After 2-3 hours of climbing you will reach Ces Clarke hut out in the tussocks over looking the surrounding valleys. If you are prepared you can bring a flask of whiskey and several dancing girls and have yourself a party in the hut (heli drops for dancing girls can be organized). Either party your heart out in the backcountry watching the sun settle over the Tasman from Croesus Knob above the hut, or after a short rest, turn around and slam dance the trail back down. Roots, rock, not too steep but plenty fast enough that you don’t really need to pedal. It will take you about an hour to get back to the start of the trail so save some water and energy for this, the best part. The other option is to continue past the hut and over to Barrytown on the coast. The trail down to Barrytown is steep and technical.
The Moonlight Track (not to be confused with a trail of a similar name in Queenstown) is another old gold mining trail in the Blackball area. At the time of writing this the trail is in massive disrepair and a lot of it has been eaten by the creek. However, there is rumor that the Moonlight is to be resurrected and perhaps linked to the Croesus. Until this happens (if it happens) don’t be tempted to ride any further than three kms into the singletrack.
I don’t like to tag any one town as being superior over another, but if it’s technical singletrack that goes on for hours, or even days, then Nelson is the main place to locate yourself. This is a quick run down of just some of the incredible rides that are situated in or around Nelson.
If you have traveled through Nelson but haven’t ridden Peaking Ridge then you are one testicle short of the whole purse. It is from more recent trail building movements and was pushed through by a few locals who wanted a beasting reward for the climb. There are two choices for the climb. You can take the longer more scenic cruise up the Dun Valley Railroad that is all on a lovely gradient but is less straight to the point than a politican who has been asked to convert fahrenheit to celsius in his head. The other option is to go straight up the 629 fire break. Beers for those that can pedal all the way up. The trail, once you start going down, is steep, fast, very rooty and tech. It is a raw drum beat of a trail that makes you feel like the spirit of a Norwegian death mental band has inhabited your being.
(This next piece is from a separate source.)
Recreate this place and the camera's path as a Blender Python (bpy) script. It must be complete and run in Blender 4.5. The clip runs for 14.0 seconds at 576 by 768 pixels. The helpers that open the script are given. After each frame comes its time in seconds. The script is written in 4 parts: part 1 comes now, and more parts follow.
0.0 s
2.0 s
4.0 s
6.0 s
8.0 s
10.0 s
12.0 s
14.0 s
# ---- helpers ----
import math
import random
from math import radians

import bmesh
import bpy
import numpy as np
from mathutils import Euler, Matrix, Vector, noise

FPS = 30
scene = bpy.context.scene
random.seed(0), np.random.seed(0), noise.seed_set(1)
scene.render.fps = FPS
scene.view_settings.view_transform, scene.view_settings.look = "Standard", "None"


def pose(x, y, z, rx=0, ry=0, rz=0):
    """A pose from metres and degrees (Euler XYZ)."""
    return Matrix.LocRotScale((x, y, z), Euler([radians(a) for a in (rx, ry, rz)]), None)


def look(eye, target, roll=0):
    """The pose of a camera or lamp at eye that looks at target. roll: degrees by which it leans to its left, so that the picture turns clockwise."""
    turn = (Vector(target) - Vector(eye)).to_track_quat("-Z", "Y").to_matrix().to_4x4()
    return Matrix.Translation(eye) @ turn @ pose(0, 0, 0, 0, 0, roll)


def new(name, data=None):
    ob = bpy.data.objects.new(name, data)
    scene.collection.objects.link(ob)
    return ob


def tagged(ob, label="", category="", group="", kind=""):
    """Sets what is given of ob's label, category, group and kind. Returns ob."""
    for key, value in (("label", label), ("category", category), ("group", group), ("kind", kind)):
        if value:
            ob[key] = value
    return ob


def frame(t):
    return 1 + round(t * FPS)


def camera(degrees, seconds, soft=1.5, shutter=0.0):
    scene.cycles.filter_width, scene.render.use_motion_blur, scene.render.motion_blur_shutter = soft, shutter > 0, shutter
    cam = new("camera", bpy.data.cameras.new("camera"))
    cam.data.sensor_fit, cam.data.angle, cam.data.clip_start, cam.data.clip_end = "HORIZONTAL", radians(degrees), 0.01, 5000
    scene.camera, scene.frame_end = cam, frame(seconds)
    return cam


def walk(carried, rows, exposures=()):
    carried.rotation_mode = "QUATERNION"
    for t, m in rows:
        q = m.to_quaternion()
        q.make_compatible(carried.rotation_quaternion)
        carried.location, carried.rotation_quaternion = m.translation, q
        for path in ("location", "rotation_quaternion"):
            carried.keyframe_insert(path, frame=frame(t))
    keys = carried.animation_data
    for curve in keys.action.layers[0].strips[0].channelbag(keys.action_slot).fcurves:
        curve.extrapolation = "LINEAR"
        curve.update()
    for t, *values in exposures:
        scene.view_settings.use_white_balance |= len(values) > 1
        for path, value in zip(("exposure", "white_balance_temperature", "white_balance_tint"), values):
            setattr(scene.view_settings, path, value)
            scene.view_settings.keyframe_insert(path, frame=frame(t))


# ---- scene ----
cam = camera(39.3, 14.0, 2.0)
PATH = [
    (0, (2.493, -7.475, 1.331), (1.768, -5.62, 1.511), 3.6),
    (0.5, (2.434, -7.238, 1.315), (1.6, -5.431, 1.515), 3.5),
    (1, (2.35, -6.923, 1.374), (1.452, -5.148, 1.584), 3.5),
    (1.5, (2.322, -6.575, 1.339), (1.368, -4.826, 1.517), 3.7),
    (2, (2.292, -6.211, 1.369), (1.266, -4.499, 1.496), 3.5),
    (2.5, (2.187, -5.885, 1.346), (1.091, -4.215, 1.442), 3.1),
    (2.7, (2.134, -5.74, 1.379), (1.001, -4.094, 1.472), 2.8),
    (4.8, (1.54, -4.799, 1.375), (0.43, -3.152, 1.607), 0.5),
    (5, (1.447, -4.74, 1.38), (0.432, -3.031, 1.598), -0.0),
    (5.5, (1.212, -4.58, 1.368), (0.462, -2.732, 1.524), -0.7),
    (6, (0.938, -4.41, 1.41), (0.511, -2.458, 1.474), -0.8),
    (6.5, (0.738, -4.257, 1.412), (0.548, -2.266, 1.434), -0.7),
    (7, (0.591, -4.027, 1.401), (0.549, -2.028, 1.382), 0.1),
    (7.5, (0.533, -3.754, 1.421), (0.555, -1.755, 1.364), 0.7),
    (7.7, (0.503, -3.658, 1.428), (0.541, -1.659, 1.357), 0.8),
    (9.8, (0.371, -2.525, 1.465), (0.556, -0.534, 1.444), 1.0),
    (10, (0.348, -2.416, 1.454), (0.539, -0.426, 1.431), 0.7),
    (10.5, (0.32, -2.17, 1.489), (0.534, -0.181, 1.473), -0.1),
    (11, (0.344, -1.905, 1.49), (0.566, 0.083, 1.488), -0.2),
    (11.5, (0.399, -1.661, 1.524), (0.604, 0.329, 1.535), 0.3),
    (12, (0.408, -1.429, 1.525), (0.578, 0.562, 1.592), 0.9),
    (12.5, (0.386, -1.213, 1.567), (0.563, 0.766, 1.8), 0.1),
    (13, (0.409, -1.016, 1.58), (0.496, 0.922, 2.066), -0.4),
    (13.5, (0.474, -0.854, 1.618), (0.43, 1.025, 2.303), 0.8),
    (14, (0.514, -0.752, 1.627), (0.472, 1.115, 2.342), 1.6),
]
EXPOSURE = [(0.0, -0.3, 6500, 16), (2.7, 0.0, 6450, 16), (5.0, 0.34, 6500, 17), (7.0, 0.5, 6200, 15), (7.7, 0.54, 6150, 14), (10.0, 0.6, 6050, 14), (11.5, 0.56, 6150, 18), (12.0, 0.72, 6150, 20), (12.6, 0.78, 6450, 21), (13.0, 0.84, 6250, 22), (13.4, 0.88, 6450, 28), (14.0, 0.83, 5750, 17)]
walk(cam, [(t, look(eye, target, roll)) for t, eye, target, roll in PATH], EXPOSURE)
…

Close to town and containing a bunch of old hunting trails and more recently carved mountain bike specific trails, Kaka Hill is a good choice for a shorter ride. R&R is a trail that starts about 12 km up the forest service road and then wiggles and winds its way back down like a salsa dancing siren. However, at the time of writing the forestry company had just stepped in for a bit of a chop of the lumber around this area. So before heading all the way up speak to some locals and find out the status. Also in the area is Supplejack and Rimu, too tight trails that require some front wheel pivoting to make all the corners. Definitely good fun.
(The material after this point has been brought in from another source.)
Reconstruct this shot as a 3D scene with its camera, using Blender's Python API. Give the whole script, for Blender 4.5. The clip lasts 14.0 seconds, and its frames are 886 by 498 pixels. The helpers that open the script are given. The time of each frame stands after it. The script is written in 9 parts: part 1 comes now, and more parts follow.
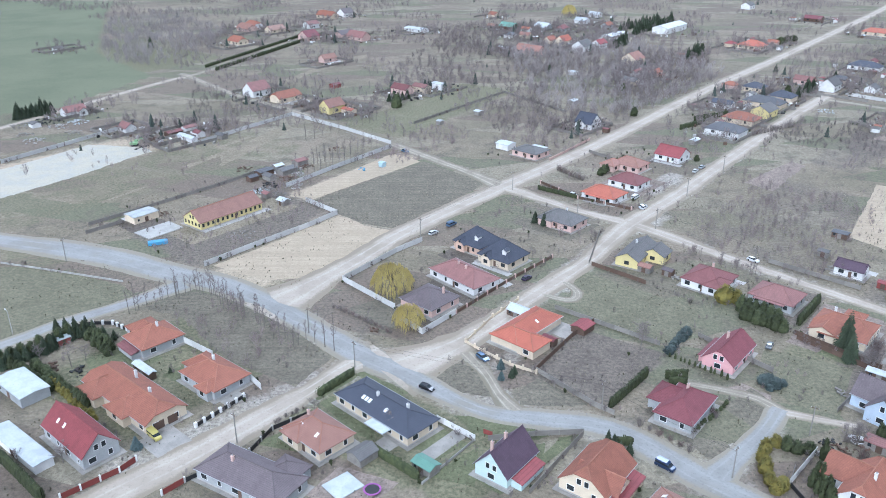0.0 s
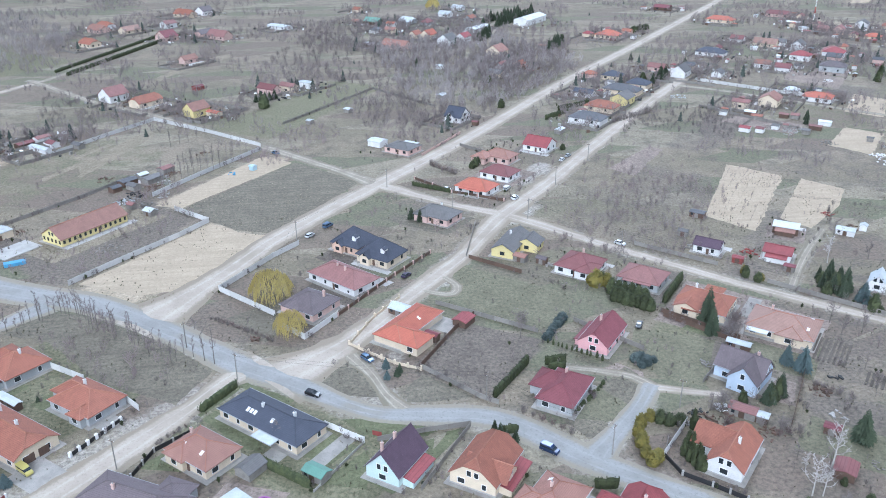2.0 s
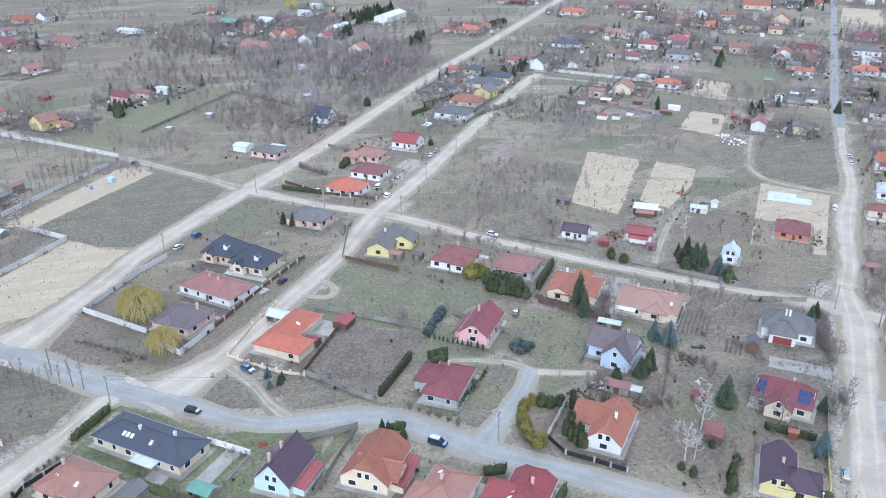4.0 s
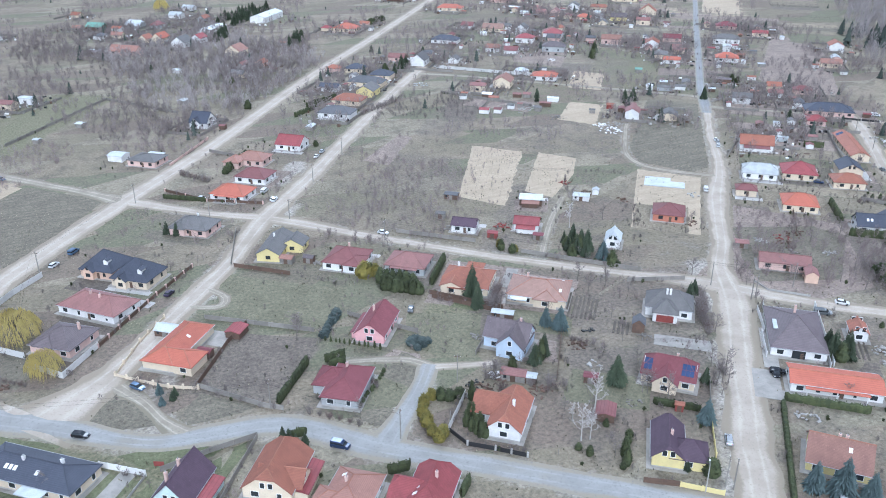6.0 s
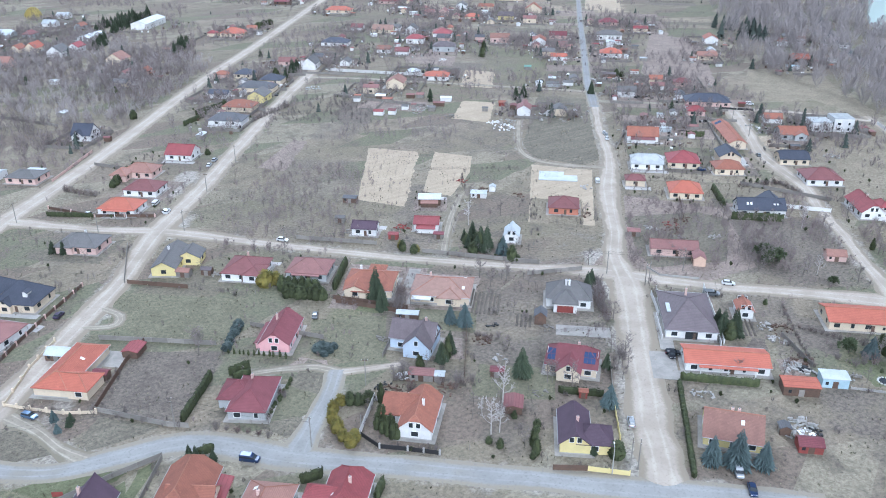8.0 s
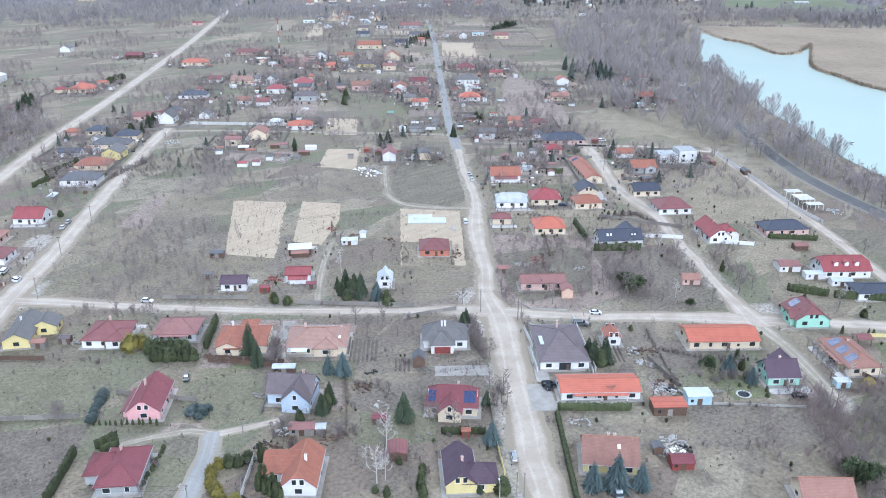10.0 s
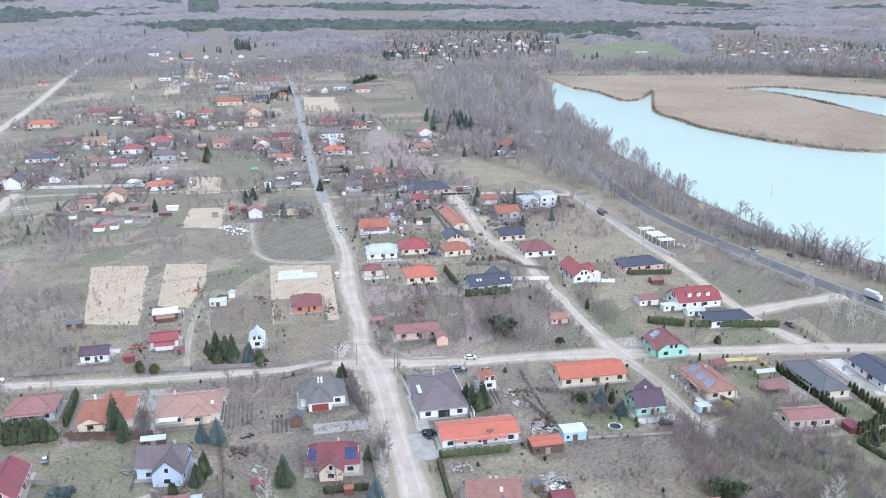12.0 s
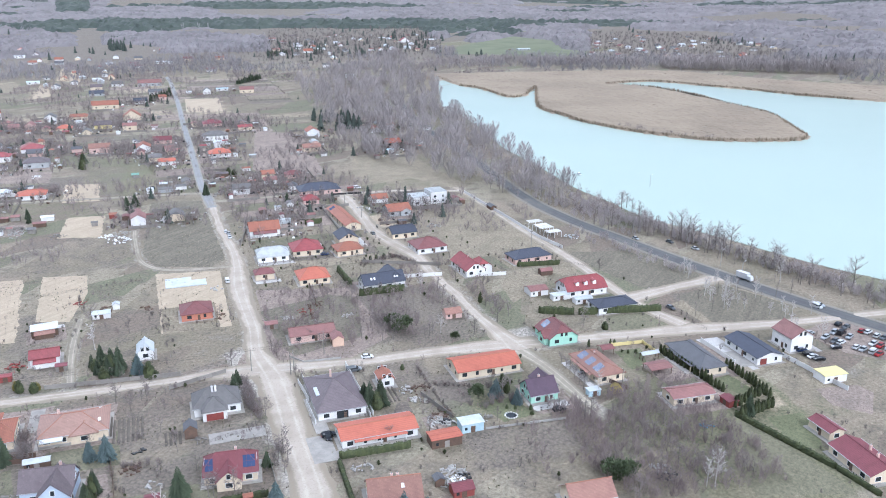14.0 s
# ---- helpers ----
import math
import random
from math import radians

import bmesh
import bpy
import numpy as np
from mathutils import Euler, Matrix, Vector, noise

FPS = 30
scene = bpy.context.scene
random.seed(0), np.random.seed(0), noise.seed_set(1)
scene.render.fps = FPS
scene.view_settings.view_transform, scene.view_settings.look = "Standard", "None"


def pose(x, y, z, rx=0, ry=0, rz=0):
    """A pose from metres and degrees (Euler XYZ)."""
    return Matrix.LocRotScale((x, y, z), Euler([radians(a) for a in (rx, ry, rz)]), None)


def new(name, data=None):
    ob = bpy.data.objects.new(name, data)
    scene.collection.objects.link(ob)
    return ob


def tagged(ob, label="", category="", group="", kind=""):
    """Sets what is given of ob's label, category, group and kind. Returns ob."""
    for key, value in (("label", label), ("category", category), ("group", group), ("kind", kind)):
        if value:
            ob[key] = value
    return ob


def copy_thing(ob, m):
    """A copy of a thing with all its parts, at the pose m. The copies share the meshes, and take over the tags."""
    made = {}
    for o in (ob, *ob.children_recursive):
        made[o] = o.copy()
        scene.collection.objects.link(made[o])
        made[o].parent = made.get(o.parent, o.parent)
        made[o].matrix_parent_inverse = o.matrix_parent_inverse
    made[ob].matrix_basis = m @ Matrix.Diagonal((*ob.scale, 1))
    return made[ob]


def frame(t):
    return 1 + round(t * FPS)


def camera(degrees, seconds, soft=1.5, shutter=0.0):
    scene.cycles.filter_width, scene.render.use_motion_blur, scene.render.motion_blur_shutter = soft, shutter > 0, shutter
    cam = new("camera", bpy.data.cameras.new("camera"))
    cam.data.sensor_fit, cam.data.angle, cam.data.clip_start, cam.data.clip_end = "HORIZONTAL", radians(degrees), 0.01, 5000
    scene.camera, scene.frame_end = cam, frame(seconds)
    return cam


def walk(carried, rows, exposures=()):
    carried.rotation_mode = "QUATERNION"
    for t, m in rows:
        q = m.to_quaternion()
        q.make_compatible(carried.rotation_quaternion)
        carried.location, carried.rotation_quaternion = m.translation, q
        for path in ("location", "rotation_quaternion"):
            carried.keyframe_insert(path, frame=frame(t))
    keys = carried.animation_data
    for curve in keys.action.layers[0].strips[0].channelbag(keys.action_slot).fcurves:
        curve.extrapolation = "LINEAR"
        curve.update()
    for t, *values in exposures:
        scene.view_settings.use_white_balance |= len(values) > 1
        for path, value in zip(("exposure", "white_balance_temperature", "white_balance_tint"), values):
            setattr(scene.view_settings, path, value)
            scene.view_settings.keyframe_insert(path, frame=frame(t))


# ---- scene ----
EXPOSURE, KELVIN, TINT = 0.97, 5080, 7.5
cam = camera(56.81, 14.0, soft=1.0)
# seconds, eye x y z in metres, yaw, pitch and lean in degrees: a drone hovering at 120 m that turns to its right
PATH = [
    (0, 0.00, 0.00, 120.00, 0.00, -23.87, 0.19),
    (0.5, 0.18, 0.02, 120.61, -2.21, -24.02, 0.07),
    (1, 0.34, 0.02, 121.21, -4.40, -24.16, 0.09),
    (1.5, 0.43, -0.05, 121.71, -6.75, -24.29, 0.07),
    (2, 0.45, -0.14, 122.10, -9.15, -24.36, 0.03),
    (2.5, 0.46, -0.25, 122.40, -11.48, -24.42, -0.03),
    (3, 0.50, -0.36, 122.61, -13.90, -24.48, 0.00),
    (3.5, 0.57, -0.46, 122.77, -16.31, -24.55, -0.02),
    (4, 0.68, -0.57, 122.91, -18.61, -24.59, 0.03),
    (6.5, 0.85, -1.31, 123.66, -28.63, -24.84, -0.01),
    (7, 0.83, -1.47, 123.78, -30.33, -24.87, -0.00),
    (7.5, 0.85, -1.60, 123.89, -32.22, -24.92, 0.03),
    (7.7, 0.87, -1.64, 123.94, -33.06, -24.94, -0.00),
    (9.8, 0.93, -2.18, 124.52, -42.94, -22.16, -0.01),
    (10, 0.91, -2.25, 124.61, -43.91, -21.65, -0.03),
    (10.5, 0.79, -2.45, 124.88, -46.43, -20.60, -0.03),
    (11, 0.61, -2.66, 125.16, -48.82, -19.58, 0.04),
    (11.5, 0.42, -2.92, 125.34, -51.18, -18.65, 0.05),
    (12, 0.25, -3.20, 125.49, -53.41, -18.14, 0.04),
    (12.5, 0.09, -3.49, 125.63, -55.54, -18.10, 0.09),
    (13, -0.10, -3.78, 125.77, -57.50, -18.14, 0.01),
    (13.5, -0.27, -4.11, 125.91, -59.39, -18.21, 0.02),
    (14, -0.41, -4.44, 126.05, -61.18, -18.29, 0.00),
]
walk(cam, [(t, pose(x, y, z, 90 + pitch, lean, yaw)) for t, x, y, z, yaw, pitch, lean in PATH], [(0.0, EXPOSURE, KELVIN, TINT), (7.7, EXPOSURE, KELVIN, TINT), (10.5, EXPOSURE + 0.10, KELVIN + 70, TINT + 1), (14.0, EXPOSURE + 0.12, KELVIN + 230, TINT + 3)])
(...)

Hidden up Aniseed Valley south of town is a beaut of a trail. Cruise up the access then take signs up towards Browning Hut. The climb will become unrideable in places but it is worth it. Once you reach the hut turn around and bobble your way back down. The trail is wide at the start, allowing a plethora of lines to be taken or missed. A few creek crossings are required, but top tip is to take the low route when you get to the landslide.
The Rameka Track is an old stock track that was used to move cattle from the lush grasslands up above the native bush of the Abel Tasman down to Takaka and the waiting stock boats. It starts high above the coastline upon the Canaan Downs on Takaka Hill and you can choose to stop once you exit the bush and take a leisurely ride back to the start or if you have arranged a car drop off, continue all the way down to the coast, which is way more fun.
Escape Adventures (www.escapeadventures.co.nz), who are based in Takaka just outside the Abel Tasman National Park, can organize this for you. You don’t really need a guide for the trail, but their friendly knowledgeable services are an asset.
The Rameka Project, which is located part way down the Rameka track, was started by Jonathon Kennet, of two wheeled NZ adventuring literary fame. They purchased a block of land and have been planting tress to act as a carbon sink. The side benefit is they have been able to build some fun flowy trails throughout of course. The trails play their way across the steep hillside until popping you out at the valley bottom. Hit the dirt road down for a short while, but look out for signs to your left that point out several sections of immeasurably fun singletrack that were recently built along the banks of the river bed.
On 1st May 2011 the Heaphy was reopened to bikers after 15 years of red tape closure. This is an 80km point to point trail that is a designated Great Walk. It climbs up and over hill and dale through beech forest and grasslands then descends to the West Coast where you find yourself singletracking through what looks like a scene from Apocalypse Now. Incredible scenics and almost exclusively pristine serpentine singletrack for its whole length, this ride is best navigated as a multiday ride. There are well established huts all along the route which you will need to pre-book, but they offer gas stoves, pot bellied burners and bunks. This is real mountain biking. Away from it all, with only a few riding companions and remote singletrack that stretches out past the day to keep you company. For more info try this link for a good run down on the sort of preparations you should make before hitting the Heaphy http://www.mfla.org.nz/stuff-learnt-from-mountain-biking-the-heaphy-track/
Some people call this a classic New Zealand mountain bike ride, but I call it a bloody cycle lane for an opulent weekend ride. It is a multiday ride, so you will be made to stay in one of the many resorts along the way eating expensive food or drinking overpriced local wines. The trail is flat, dull, and as raked smooth as a Hollywood wives forehead. The ride to the start of the trail (by boat) is the only real excitement. The whole thing costs a small fortune to do, and even though the experience of it is heart warming in places (if you get good weather), the serious singletrack pirate will feel short changed.
There a lot more classics in the area, the thing to do would be to book a longer stay or book next years holiday in advance.